Sin da suoi primi vagiti, al contrario, From This Vantage dona a viola, violino e violoncello una differente dimensione espressiva; tranne che in qualche episodio più sommesso, gli archi degli Ascent of Everest sono dinamici e instancabili, per certi versi quasi rabbiosi, ed è proprio il mesmerizzante effetto derivante dal loro contrasto con le travolgenti cavalcate ritmiche sottostanti a rendere From This Vantage un album estremamente particolare.

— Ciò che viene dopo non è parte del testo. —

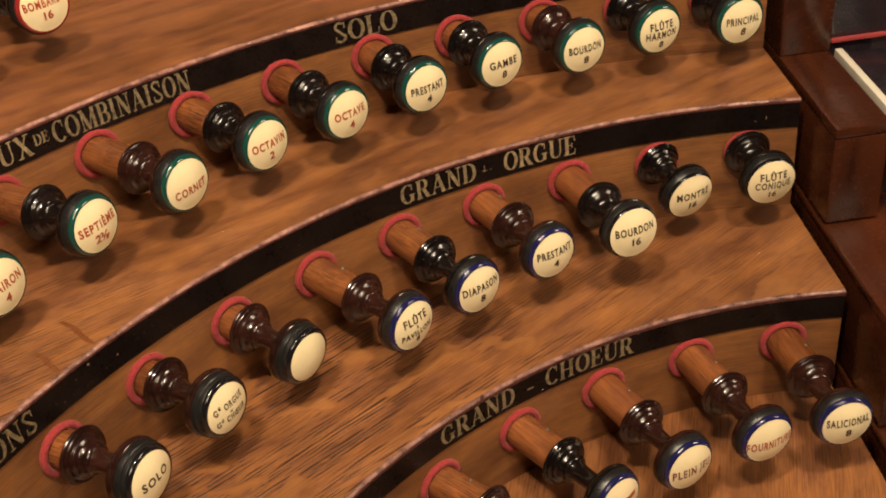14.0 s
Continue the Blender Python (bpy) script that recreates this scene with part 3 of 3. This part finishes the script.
for s0, s1, z0, z1, what in ((0.054, 0.30, 0.342, 0.410, "upper"), (-0.050, 0.30, 0.266, 0.340, "middle"), (-0.20, 0.30, 0.18, 0.264, "lower")):
    cheek = thing("key_cheek", cheek_pose(), "polished dark mahogany key cheek stepping beside the terraces", "key cheek", "key cheeks")
    wide = 0.041 if z1 > 0.4 else 0.2
    part("block", box_mesh("block", 0.0072, wide - 0.0002, s0 + 0.0008, s1, z0, z1 - 0.0072, MAHOGANY), cheek, "polished mahogany front block")
    part("top_board", box_mesh("top_board", 0.0068, wide, s0, s1, z1 - 0.007, z1, MAHOGANY, 0.0018), cheek, "thin mahogany top board with a rounded bright edge")
post = thing("cheek_post", cheek_pose(), "upright polished mahogany post behind the key cheek", "post")
part("panel", box_mesh("panel", 0.007, 0.041, 0.152, 0.30, 0.4104, 0.62, MAHOGANY), post)
for k, (u0, u1) in enumerate(((0.0440, 0.0490),)):
    key = thing("white_key", cheek_pose(), "ivory-topped key at the end of a keyboard", "piano key")
    part("key_top", box_mesh("key_top", u0, u1, 0.02, 0.152, 0.396, 0.4112, IVORY, 0.0008), key)
slip = thing("dark_key", cheek_pose(), "black ebony key next to the white one", "piano key")
part("key_top", box_mesh("key_top", 0.0500, 0.075, 0.02, 0.150, 0.390, 0.4085, KEY_DARK, 0.001), slip)
rail = thing("key_rail", cheek_pose(), "mahogany rail with red felt behind the keys", "rail")
part("board", box_mesh("board", 0.0425, 0.24, 0.158, 0.175, 0.39, 0.62, KEY_DARK), rail, "dark stained rail")
part("felt_strip", box_mesh("felt_strip", 0.0425, 0.24, 0.1545, 0.1578, 0.414, 0.4165, FELT_RED, 0.0005), rail, "red felt strip")
part("felt_strip", box_mesh("felt_strip", 0.0425, 0.24, 0.1545, 0.1578, 0.4500, 0.4525, FELT_RED, 0.0005), rail, "red felt strip")

# ---- the case that carries the terraces ----
case = thing("console_case", pose(0, 0, -0.5), "plain varnished oak case below the stop terraces", "organ console", "", "structure")
OAK_CASE = oak("oak_case", turn=90, seed=13.0, pore=0.5)
part("front_panel", box_mesh("front_panel", -0.80, 0.46, 0.06, 0.085, 0.0, 0.742, OAK_CASE, 0.002), case)
part("side_panel", box_mesh("side_panel", -0.80, -0.775, 0.087, 0.88, 0.0, 0.742, OAK_CASE, 0.002), case)
part("side_panel", box_mesh("side_panel", 0.435, 0.46, 0.087, 0.88, 0.0, 0.678, OAK_CASE, 0.002), case)
part("back_panel", box_mesh("back_panel", -0.80, 0.46, 0.882, 0.907, 0.0, 1.06, OAK_CASE, 0.002), case)

# ---- the room round the console ----
for name, dims in (("floor", (-3, 3, -3, 3, -0.55, -0.5)), ("ceiling", (-3, 3, -3, 3, 3.2, 3.25)), ("wall_north", (-3, 3, 3, 3.1, -0.5, 3.2)),
                   ("wall_south", (-3, 3, -3.1, -3, -0.5, 3.2)), ("wall_east", (3, 3.1, -3, 3, -0.5, 3.2)), ("wall_west", (-3.1, -3, -3, 3, -0.5, 3.2))):
    tagged(new(name, box_mesh(name, *dims, PLASTER, 0)), "plain dim plaster " + name.split("_")[0], name.split("_")[0], "", "structure")


# ---- ray figure of the quarter-sawn boards: slim wavy marks across the grain ----
RAY = lacquer("ray_fleck", (0.13, 0.042, 0.014), (0.18, 0.064, 0.022), 0.3, 120)


def ray_fleck(board, x, y, way, length, bend, wide, z):
    """A slim tapering mark in the board's face that starts at (x, y), runs along way (degrees) and swings from side to side."""
    bm = bmesh.new()
    d = Vector((math.cos(radians(way)), math.sin(radians(way)), 0))
    n = Vector((-d.y, d.x, 0))
    rows = []
    for i in range(25):
        t = i / 24
        p = Vector((x, y, z)) + d * length * t + n * bend * math.sin(5.2 * t + 0.4)
        w = wide * (0.25 + 0.75 * math.sin(math.pi * min(max(t, 0.02), 0.98)) ** 0.6) * (1 + 0.2 * math.sin(17 * t))
        rows.append((bm.verts.new(p + n * w / 2), bm.verts.new(p - n * w / 2)))
    for a, b in zip(rows, rows[1:]):
        bm.faces.new((a[0], b[0], b[1], a[1]))
    part("ray_fleck", link_mesh("ray_fleck", bm, RAY), board, "wavy ray mark in the oak")


first_board = [o for o in bpy.data.objects if o.name.startswith("tread")][2]
for x, y, way, length, bend in ((-0.329, 0.433, -76, 0.045, 0.0022), (-0.318, 0.451, -70, 0.048, 0.0026), (-0.246, 0.473, -65, 0.024, 0.0008), (-0.230, 0.491, -62, 0.030, 0.0014),
                                (-0.395, 0.357, -100, 0.048, 0.0020), (-0.386, 0.345, -92, 0.034, 0.0018), (-0.395, 0.383, -78, 0.018, 0.0010), (-0.346, 0.382, -104, 0.036, -0.0028),
                                (-0.421, 0.323, -95, 0.022, 0.0010), (-0.451, 0.348, -101, 0.032, 0.0012)):
    ray_fleck(first_board, x, y, way, length, bend, 0.0031, TREAD_Z[2] + 0.00005)

# ---- lint on the boards ----
lint = bmesh.new()
rnd = random.Random(11)
for x, y, z in ((-0.215, 0.581, TREAD_Z[2]), (-0.132, 0.524, TREAD_Z[2]), (-0.128, 0.523, TREAD_Z[2]), (-0.377, 0.376, TREAD_Z[2]), (-0.470, 0.465, TREAD_Z[1]), (-0.004, 0.393, TREAD_Z[3]), (0.172, 0.430, TREAD_Z[3]), (0.12, 0.40, TREAD_Z[3])):
    a = rnd.uniform(0, 3.14)
    u, v = Vector((math.cos(a), math.sin(a), 0)) * rnd.uniform(0.0003, 0.0008), Vector((-math.sin(a), math.cos(a), 0)) * 0.0002
    p = Vector((x, y, z + 0.0002))
    low = [lint.verts.new(q) for q in (p - u - v, p + u - v, p + u + v, p - u + v)]
    tip = lint.verts.new(p + Vector((0, 0, 0.0002)))
    for i in range(4):
        lint.faces.new((low[i], low[(i + 1) % 4], tip))
tagged(new("lint", link_mesh("lint", lint, IVORY, False)), "pale specks of lint lying on the oak boards", "lint", "", "stuff")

Le spesse stratificazioni di archi, che a tratti ricordano Patrick Wolf, trasportano le trame strumentali dell'album per tutta la sua durata e, ad ogni episodio, si arricchiscono di diversi particolari cromatici e differenti modulazioni atmosferiche. Perchè se un brano come Return to Us (probabilmente l'unica pecca del disco) si scioglie in un melodrammatico - e alquanto prevedibile - sinfonismo alla Mono, gli altri gioielli di From this Vantage si aprono con grande maestria a sapori, atmosfere e melodie di tutt'altra estrazione. Il capolavoro Dark, Dark, My Light ne è l'esempio più immediato nella sua iniziale dimensione semi-onirica e dalla soffice psichedelia; sospesa tra cullanti vocalismi (sia maschili che femminili) e splendidi contrasti tra gli arpeggi di sottofondo e l'ondulato moto degli archi, Dark, Dark, My Light colpisce profondamente con la sua smussata eleganza e i toni crepuscolari delle sue melodie, non disdegnando al contempo andamenti più robusti e battiti possenti (come dimostrato in seguito anche dalle ondulate dinamiche della seconda parte della splendida Sword and Shield). Bastano questi due brani per cominciare a comprendere realmente di che pasta è fatto il sound degli Ascent of Everest, con tutti i suoi perenni contrasti atmosferici e i suoi salti improvvisi tra ondulati lirismi classical (la dolce Safely Caged in Bone) e robuste esplosioni post-rock (aspetti che il capolavoro conclusivo From this Vantage fonde in una formula perfetta). Dopo le aperture più solari e sognanti, le distensioni più pacate e gli attimi maggiormente psichedelici, From this Vantage abbraccia territori propriamente malinconici solo con il gioiello Every Fear, momento di assoluta perdizione emotiva: aperto da un incastro di archi più cupo e inquietante del solito, il brano non tradisce comunque gli andamenti più infuocati del disco, ma lo fà in modo ancora più intenso e vibrante: il riff che precede il toccante finale, con la chitarra che per la prima volta si immerge nella distorsione, è la perfetta simbiosi di tutti gli elementi stilistici della band, il simultaneo cammino strumentale che raggiunge la sua forma perfetta, collegando archi, chitarra, batteria e voce in una marcia travolgente.
E' così che lo slocore da camera dei Dakota Suite, le suggestioni classical di Rachel's e Balmorhea, il pop intimista dei Saeta e il sinfonismo obliquo dei Godspeed You! Black Emperor si fondono con ricercate trame post-rock e danno vita ad una creatura musicale multiforme nonostante le ripetizioni, dinamica nonostante i background stilistici e toccante pur senza scadere nel più banale romanticismo. Una musica che al suo interno conserva tanto la riflessione intimista quanto l'afflato, per così dire, epico: i climax purissimi, le atmosfere rarefatte e irreali e i raffinati giochi timbrici degli Ascent of Everest sono un qualcosa che, al giorno d'oggi, nessuno più sa ormai fare, e se lo sa, non lo fa con la stessa eleganza e con la stessa enfasi compositiva di questa splendida orchestra americana.